" Victor Chocquet était un ami des impressionnistes, il est devenu un personnage
historique à cause de sa pure dévotion pour l'art contemporain. Petit fonctionnaire,
sans grandes ressources, il fut saisi par la beauté des oeuvres de Renoir et de
Cézanne et en constitua une collection au moment où elles étaient encore en butte
aux moqueries des critiques et du public. Chacun de ces artistes fit de lui plusieurs
portraits.
1876 - 1877 - Toile 46 X36 cm
Dans ceux qu'exécuta Renoir, Chocquet est d'une nature douce, ouverte ,
parfaitement détendu, il regarde aimablement le spectateur.

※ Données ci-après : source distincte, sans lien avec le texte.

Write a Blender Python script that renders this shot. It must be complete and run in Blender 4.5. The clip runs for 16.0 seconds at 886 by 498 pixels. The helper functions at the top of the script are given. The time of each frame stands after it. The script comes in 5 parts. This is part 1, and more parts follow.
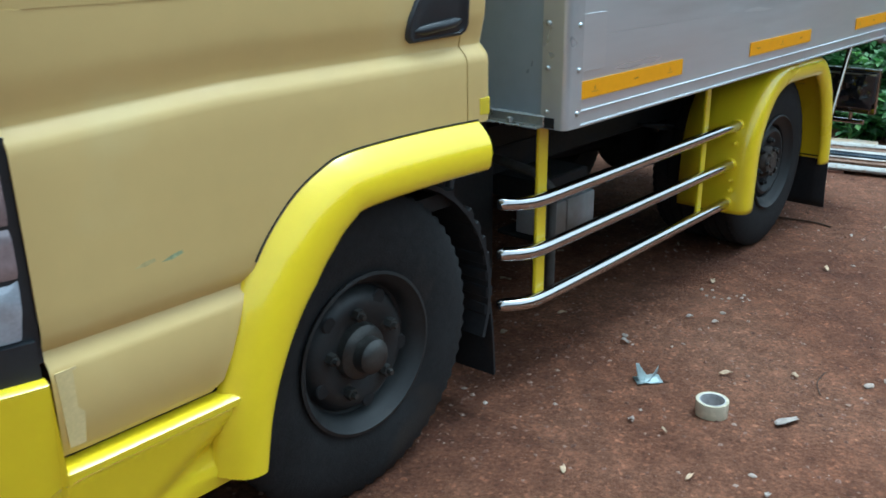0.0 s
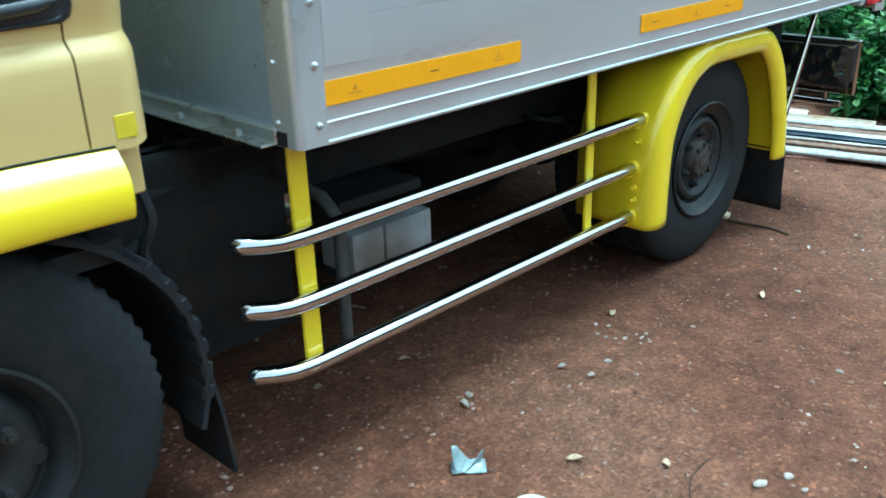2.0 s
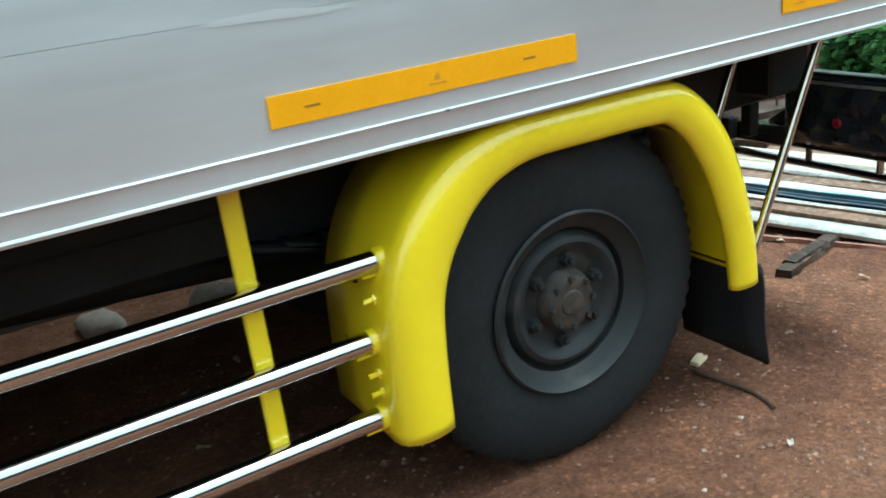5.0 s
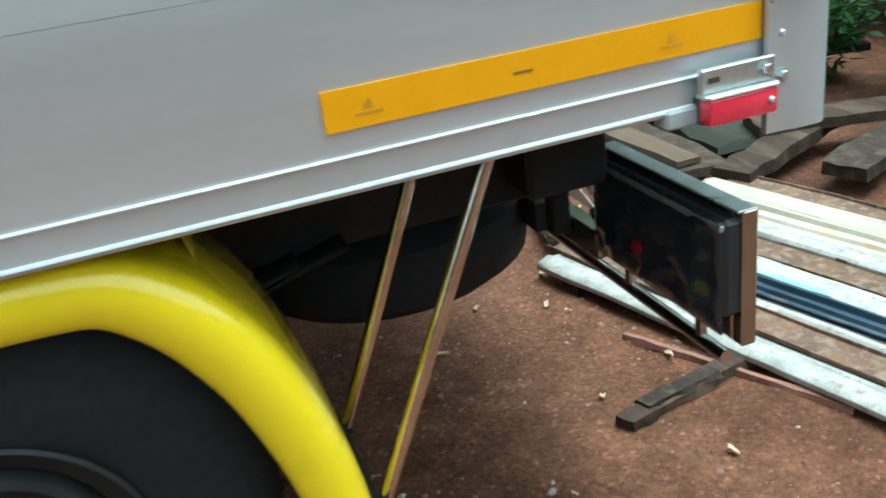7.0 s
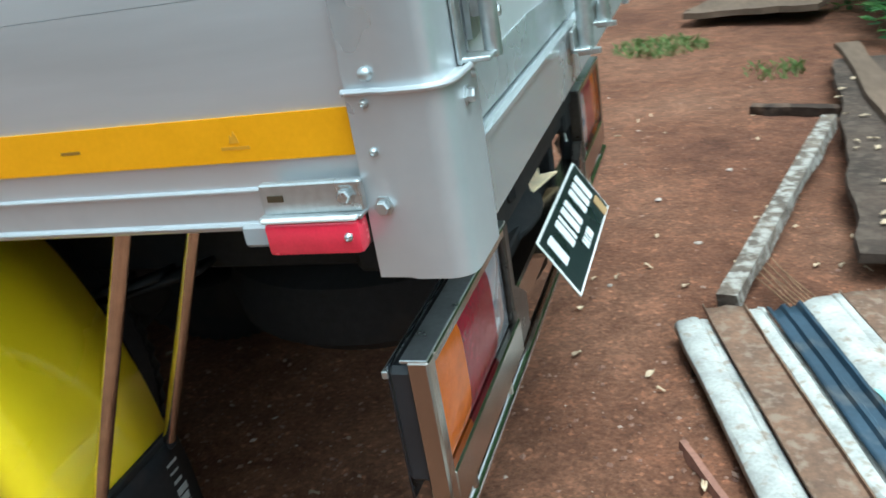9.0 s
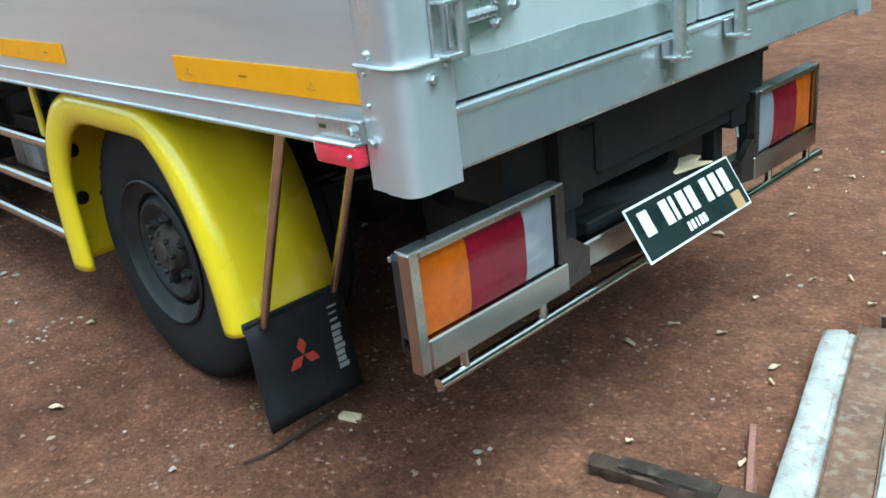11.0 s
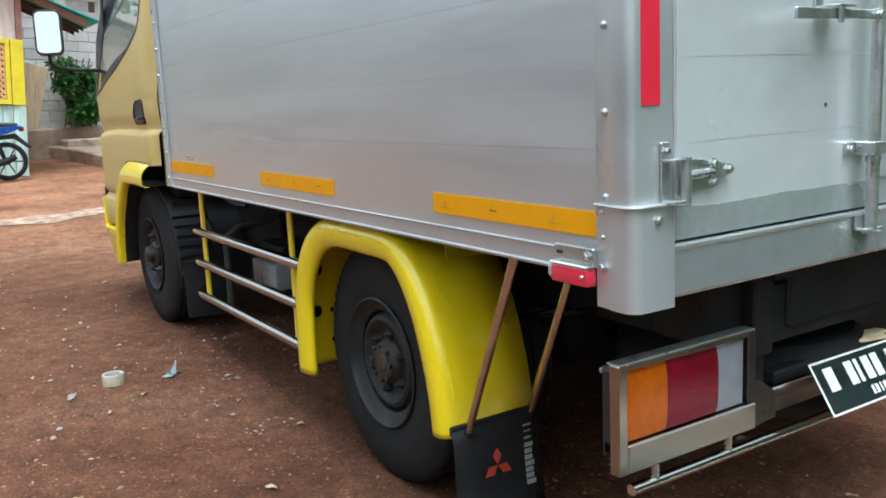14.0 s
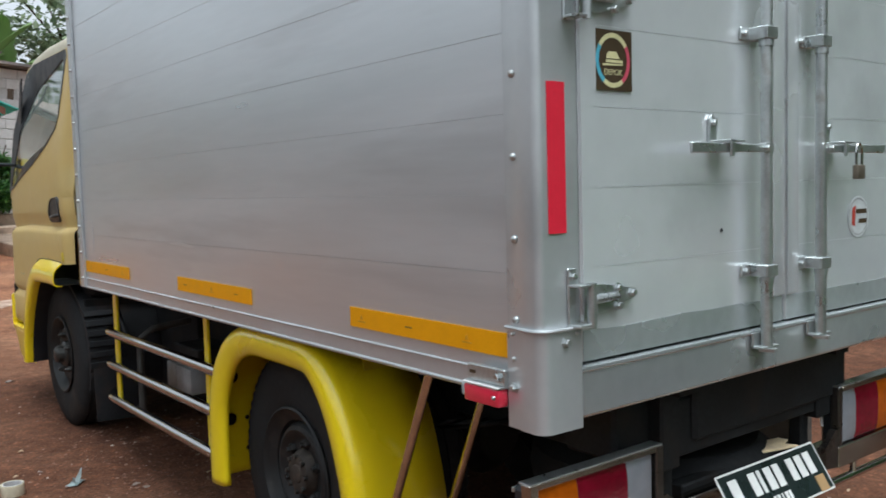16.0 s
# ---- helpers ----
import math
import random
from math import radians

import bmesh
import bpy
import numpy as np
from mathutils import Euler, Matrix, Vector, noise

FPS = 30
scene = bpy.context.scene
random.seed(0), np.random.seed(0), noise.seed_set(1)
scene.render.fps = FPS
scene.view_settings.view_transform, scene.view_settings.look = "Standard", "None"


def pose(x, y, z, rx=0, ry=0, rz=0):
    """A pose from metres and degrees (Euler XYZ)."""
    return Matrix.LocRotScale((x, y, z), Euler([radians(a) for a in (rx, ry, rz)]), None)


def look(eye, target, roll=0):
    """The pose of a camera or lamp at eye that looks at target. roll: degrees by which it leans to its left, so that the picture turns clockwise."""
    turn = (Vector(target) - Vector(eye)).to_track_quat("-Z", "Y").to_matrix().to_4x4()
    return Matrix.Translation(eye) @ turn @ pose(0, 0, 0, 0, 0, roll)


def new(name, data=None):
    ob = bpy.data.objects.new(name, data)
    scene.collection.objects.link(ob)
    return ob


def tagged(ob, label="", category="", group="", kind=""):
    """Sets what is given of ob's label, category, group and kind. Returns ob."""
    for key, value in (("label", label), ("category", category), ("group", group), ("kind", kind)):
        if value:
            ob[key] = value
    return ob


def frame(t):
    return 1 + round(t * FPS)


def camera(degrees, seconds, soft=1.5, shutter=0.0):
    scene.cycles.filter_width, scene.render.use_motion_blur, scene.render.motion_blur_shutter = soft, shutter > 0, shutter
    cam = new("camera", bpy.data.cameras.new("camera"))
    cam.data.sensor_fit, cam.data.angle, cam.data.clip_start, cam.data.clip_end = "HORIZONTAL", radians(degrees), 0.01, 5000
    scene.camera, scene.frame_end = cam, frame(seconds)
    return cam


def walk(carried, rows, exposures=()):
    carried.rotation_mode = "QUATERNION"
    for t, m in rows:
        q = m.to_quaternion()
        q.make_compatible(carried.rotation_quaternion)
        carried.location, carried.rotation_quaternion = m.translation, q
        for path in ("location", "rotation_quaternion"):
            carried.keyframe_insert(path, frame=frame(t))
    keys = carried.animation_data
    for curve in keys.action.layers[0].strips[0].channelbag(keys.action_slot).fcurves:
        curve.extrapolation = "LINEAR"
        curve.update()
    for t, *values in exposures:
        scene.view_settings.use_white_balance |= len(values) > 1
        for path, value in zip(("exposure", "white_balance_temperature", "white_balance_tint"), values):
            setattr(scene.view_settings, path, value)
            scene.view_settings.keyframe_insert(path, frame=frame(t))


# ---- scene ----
cam = camera(54.0, 16.0, 1.6, 0.25)
PATH = [
    (0, (-1.021, -1.307, 1.338), (0.38, -0.054, 0.654), -0.6),
    (0.5, (-0.818, -1.283, 1.328), (0.593, -0.052, 0.625), -3.0),
    (1, (-0.581, -1.3, 1.308), (0.813, -0.057, 0.591), -3.5),
    (1.5, (-0.317, -1.38, 1.322), (0.989, -0.074, 0.554), -2.5),
    (2, (-0.025, -1.357, 1.291), (1.278, -0.047, 0.526), -1.7),
    (2.5, (0.217, -1.314, 1.287), (1.496, 0.027, 0.535), -3.3),
    (3, (0.539, -1.349, 1.283), (1.695, 0.094, 0.52), -2.8),
    (3.2, (0.661, -1.37, 1.27), (1.78, 0.106, 0.515), -2.8),
    (5.3, (1.945, -1.199, 1.163), (2.812, 0.461, 0.46), -7.7),
    (5.5, (2.116, -1.119, 1.179), (2.935, 0.537, 0.412), -7.6),
    (6, (2.462, -1.143, 1.162), (3.143, 0.576, 0.399), -7.4),
    (6.3, (2.673, -1.148, 1.16), (3.272, 0.585, 0.398), -7.5),
    (6.5, (2.813, -1.152, 1.159), (3.358, 0.591, 0.343), -7.5),
    (7, (3.132, -0.966, 1.173), (3.658, 0.782, 0.358), -8.1),
    (7.5, (3.483, -0.961, 1.153), (3.766, 0.857, 0.369), -9.2),
    (8, (3.803, -0.973, 1.174), (3.658, 0.855, 0.376), -8.8),
    (8.5, (4.052, -0.838, 1.149), (3.796, 0.972, 0.337), -7.9),
    (9, (4.258, -0.772, 1.136), (3.624, 0.962, 0.367), -9.8),
    (9.2, (4.367, -0.775, 1.121), (3.547, 0.889, 0.372), -8.4),
    (11.3, (5.008, -0.843, 1.198), (3.615, 0.383, 0.451), -6.2),
    (11.5, (5.043, -0.861, 1.193), (3.643, 0.378, 0.483), -4.9),
    (12, (5.133, -0.978, 1.19), (3.665, 0.237, 0.584), -4.6),
    (12.5, (5.181, -1.079, 1.187), (3.68, 0.152, 0.703), -3.6),
    (13, (5.18, -1.13, 1.178), (3.616, 0.037, 0.739), -3.5),
    (13.5, (5.145, -1.133, 1.177), (3.51, -0.05, 0.787), -3.3),
    (14, (5.129, -1.136, 1.178), (3.466, -0.078, 0.836), -2.7),
    (14.5, (5.122, -1.14, 1.196), (3.429, -0.1, 0.963), -2.4),
    (15, (5.125, -1.141, 1.216), (3.427, -0.098, 1.052), -1.6),
    (15.5, (5.141, -1.135, 1.23), (3.481, -0.032, 1.061), -1.6),
    (16, (5.164, -1.136, 1.243), (3.586, 0.085, 1.099), -1.6),
]
EXPO = [(0, 0.85, 4980, -7), (0.5, 1.0, 4800, -8), (1.0, 1.06, 4700, -10), (2.5, 1.58, 4700, -18), (3.0, 1.64, 4850, -16), (5.5, 1.36, 5300, -13), (7, 1.24, 5350, -13), (8, 1.12, 5550, -9), (9, 1.18, 5300, -9), (11.5, 1.27, 5000, -12), (12.5, 1.14, 5200, -8), (14.5, 0.80, 5800, 2), (16, 0.44, 5900, 5)]
walk(cam, [(t, look(e, g, r)) for t, e, g, r in PATH], EXPO)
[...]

https://www.societe-cezanne.fr/2017/04/29/portrait-de-victor-chocquet-1876-1877-r292-fwn437/
Dans le tableau de Cézanne, les traits ne sont pas moins sensibles, mais il y a
dans le port de la tête, franchement tournée et surmontée par la haute masse des
cheveux, un accent de grandeur, un souvenir des portraits préromantiques du
Premier Empire. Une telle idéalisation est étrangère aus portraits impressionnistes
; mais nous avons déjà vu dans le portrait de Boyer comment Cézanne donne à
ses amis cette aura romantique.
Chocquet a été vu tel un personnage émacié, au type de Don Quichotte.

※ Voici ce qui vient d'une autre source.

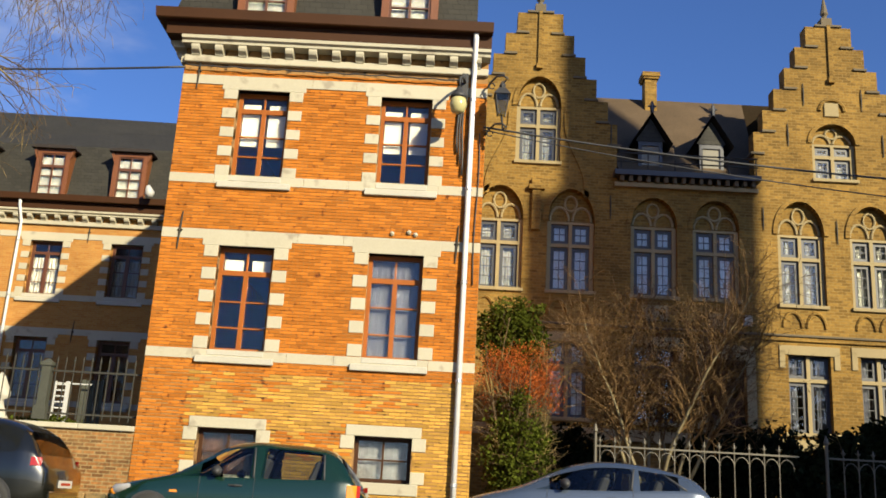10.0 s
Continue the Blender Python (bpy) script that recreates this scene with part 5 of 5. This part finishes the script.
def car(name, label, m, L, W, top, belt, paint, cabin, windows, wheels, amber=False, plate=True):
    """A hatchback, nose at x=0 and tail at x=L, y across, standing on z=0. cabin: where the screen meets bonnet, roof, tailgate.
    windows: side lights as (x at sill front, x at top front, x at top rear, x at sill rear)."""
    c = tagged(new(name), label, "car", group="parked cars")
    c.matrix_world = m
    hw = W / 2
    x_b, x_r0, x_r1, x_t = cabin
    N = 48
    def half_width(x):
        f = min(1.0, 0.72 + 0.28 * math.sqrt(max(0.0, min(1.0, x / 0.55))))
        r = min(1.0, 0.80 + 0.20 * math.sqrt(max(0.0, min(1.0, (L - x) / 0.4))))
        return hw * f * r
    def section(x):
        h, bz, tz = half_width(x), curve_at(belt, x), smooth_at(top, x)
        bz = min(bz, tz - 0.03)
        rise = tz - bz
        tuck = min(1.0, rise / 0.35)
        zb = 0.20 + 0.14 * max(0.0, 1 - x / 0.3) + 0.12 * max(0.0, 1 - (L - x) / 0.25)
        return [(h * 0.86, zb), (h * 0.965, zb + 0.05), (h, zb + 0.22), (h * 0.995, (zb + bz) / 2 + 0.1), (h * 0.975, bz - 0.05), (h * 0.945, bz),
                (h * (0.90 - 0.15 * tuck), tz - 0.07 * tuck - 0.012), (h * (0.80 - 0.14 * tuck), tz - 0.018 * tuck), (h * 0.45, tz + 0.012 * tuck), (0.0, tz + 0.018 * tuck)]
    xs = [L * (0.5 - 0.5 * math.cos(math.pi * i / N)) * 0.6 + L * i / N * 0.4 for i in range(N + 1)]
    bm = bmesh.new()
    rings = []
    for x in xs:
        s = section(x)
        ring = [bm.verts.new((x, -y, z)) for y, z in s] + [bm.verts.new((x, y, z)) for y, z in s[-2::-1]]
        rings.append(ring)
    # leave out the glazed stretches of the cabin sides, screens and tailgate
    nr = len(rings[0])
    for i in range(N):
        xm = (xs[i] + xs[i + 1]) / 2
        for k in range(nr - 1):
            kk = min(k, nr - 2 - k)
            if kk == 5 and any(min(a, b) < xm < max(d, e) and a + (b - a) * 0.42 < xm < e + (d - e) * 0.4 for a, b, d, e in windows):
                continue
            if kk in (7, 8) and (x_b + 0.06 < xm < x_r0 - 0.06 or x_r1 + 0.06 < xm < x_t - 0.05):
                continue
            bm.faces.new((rings[i][k], rings[i + 1][k], rings[i + 1][k + 1], rings[i][k + 1]))
    bm.faces.new(rings[0])
    bm.faces.new(rings[-1][::-1])
    for i in range(N):
        bm.faces.new((rings[i][0], rings[i][-1], rings[i + 1][-1], rings[i + 1][0]))
    body = part("body", bm, paint, c, smooth=True)
    def side_patch(nm, x0, x1, z0, z1, mat, parent, text, s, off=0.012, cols=8):
        """A thin shell that follows the body's side."""
        bm = bmesh.new()
        grid = []
        for i in range(cols + 1):
            x = x0 + (x1 - x0) * math.sin(math.pi / 2 * i / cols)
            S = section(x)
            col = []
            for j in range(5):
                z = z0 + (z1 - z0) * j / 4
                y = S[5][0]
                for (ya, za), (yb, zb) in zip(S[1:5], S[2:6]):
                    if za <= z <= zb:
                        y = ya + (yb - ya) * (z - za) / (zb - za)
                col.append(bm.verts.new((x + off * 0.5, s * (y + off), z)))
            grid.append(col)
        for a, b in zip(grid, grid[1:]):
            for j in range(4):
                bm.faces.new((a[j], b[j], b[j + 1], a[j + 1]))
        return part(nm, bm, mat, parent, text, smooth=True)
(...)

L'étirement de la tête ressemble aux amincissements du Greco ; ici le culte de
l'art, avec un même détachement et la même pureté d'esprit, remplace l'intention
religieuse.
On voit la tête dans une perspective curieuse, comme à travers une lentille qui
rendrait étroit le visage et raccourcirait les côtés. Les traits sont extrêmement
tendus et, par la réduction de la force de leurs axes, la direction des yeux fait
aussi ressortir la verticale de la figure, qui est encore prolongée par l'angle en haut
du front et le même angle du col ouvert.
Comparé au portrait de Boyer, c'est une étape vers la lumière et la fraîcheur de la
couleur, de la même façon que ses nouveaux paysages.

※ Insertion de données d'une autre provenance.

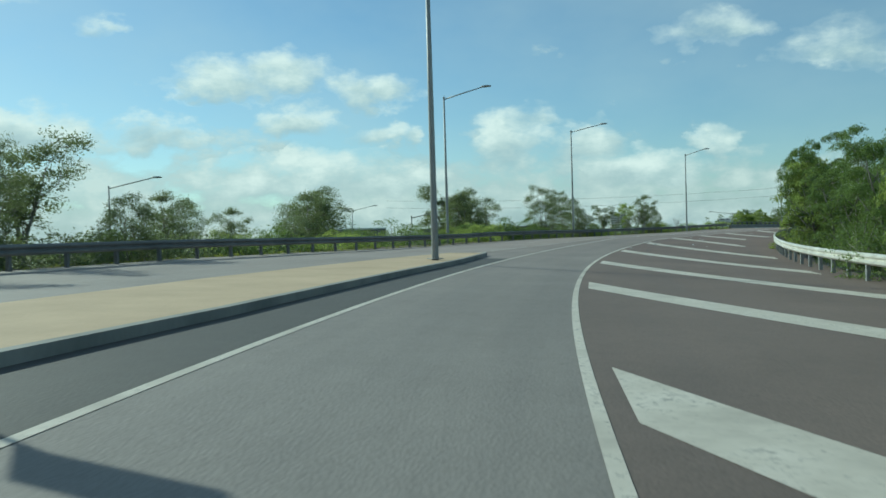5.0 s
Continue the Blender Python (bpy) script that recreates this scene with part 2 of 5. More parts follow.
def worn_paint():
    """Road paint, greyed and chipped so that asphalt shows."""
    m, k, b = base_nodes("line_paint")
    co = k.n("ShaderNodeTexCoord")
    n1 = k.n("ShaderNodeTexNoise", Scale=1.1, Detail=6.0, Roughness=0.65)
    n2 = k.n("ShaderNodeTexNoise", Scale=14.0, Detail=7.0, Roughness=0.75)
    for n in (n1, n2):
        k.l(co.outputs["Object"], n.inputs["Vector"])
    col = k.ramp(n1.outputs[0], [(0.28, (0.42, 0.38, 0.315)), (0.5, (0.60, 0.55, 0.46)), (0.7, (0.72, 0.665, 0.57))])
    wear = k.ramp(k.math("ADD", k.math("MULTIPLY", n2.outputs[0], 0.8), k.math("MULTIPLY", n1.outputs[0], 0.35)), [(0.62, (0, 0, 0)), (0.74, (0.8, 0.8, 0.8))])
    k.l(k.mix(wear, col, (0.13, 0.12, 0.11)), b.inputs["Base Color"])
    b.inputs["Roughness"].default_value = 0.65
    return m


M_LANE = asphalt("lane_asphalt", (0.15, 0.142, 0.131), (0.295, 0.28, 0.256), browner=True)
M_GORE = asphalt("gore_asphalt", (0.127, 0.104, 0.088), (0.225, 0.184, 0.156), 0.1, browner=True)
M_DECK = asphalt("deck_asphalt", (0.25, 0.183, 0.135), (0.38, 0.278, 0.206), 0.15)
M_DECK_SIDE = asphalt("deck_side_asphalt", (0.205, 0.137, 0.09), (0.32, 0.218, 0.145), 0.15)
M_APPROACH = asphalt("approach_asphalt", (0.225, 0.185, 0.148), (0.405, 0.333, 0.268))
M_PALE = asphalt("pale_asphalt", (0.185, 0.174, 0.158), (0.335, 0.316, 0.287), 0.3, browner=True)
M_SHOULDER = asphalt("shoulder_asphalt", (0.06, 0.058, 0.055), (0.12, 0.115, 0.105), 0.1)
M_EDGE = asphalt("edge_asphalt", (0.185, 0.147, 0.115), (0.31, 0.25, 0.198), 0.15)
M_LINE = worn_paint()
M_TAR = surface("tar_seal", [(0.3, (0.012, 0.012, 0.012)), (0.7, (0.03, 0.03, 0.03))], scale=2, fine=40, rough=0.5, bump=0.1)
M_GRASS = surface("grass_ground", [(0.3, (0.075, 0.105, 0.025)), (0.45, (0.125, 0.16, 0.036)), (0.56, (0.165, 0.185, 0.05)), (0.64, (0.165, 0.15, 0.07)), (0.74, (0.12, 0.15, 0.035))], scale=0.42, fine=9, fine_amount=0.5, rough=0.95, bump=0.8)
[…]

Les couleurs du jour remplacent les noirs et les ombres neutres du premier
portrait. De même que dans les paysages, nous suivons partout le travail
vigoureux et franc du pinceau qui suscite une pâte épaisse et moelleuse de
couleur, riche en vibrations, en directions et en tonalités. Toujours la touche est
intense et directe - dans l'arrière plan comme dans la tête, dans les cheveux
comme dans les traits délicats, mais avec un mouvement distinct dans chaque
partie. Cette touche bien proportionnée à l'ensemble, assez petite pour obtenir un
modelé subtil, assez large pour être parfaitement visible, tel un élément constructif
du tout - quelques petites taches rouges bondissantes et chaotiques palpitent dans
le nez et les joues - et des touches plus sombres suscitent un rythme intéressant
mais sans accent de lignes courbes, avec les contours des cheveux et de la barbe
: tout est bâti sans trace apparente de plan ou de lignes structurales maîtresses,
comme un jeu spontané du pinceau en réponse directe à l'homme. Ce qui est plus
remarquable dans tout cela - ce à quoi nous revenons sans cesse - c'est la largeur
de l'effet, la possession puissante de l'espace."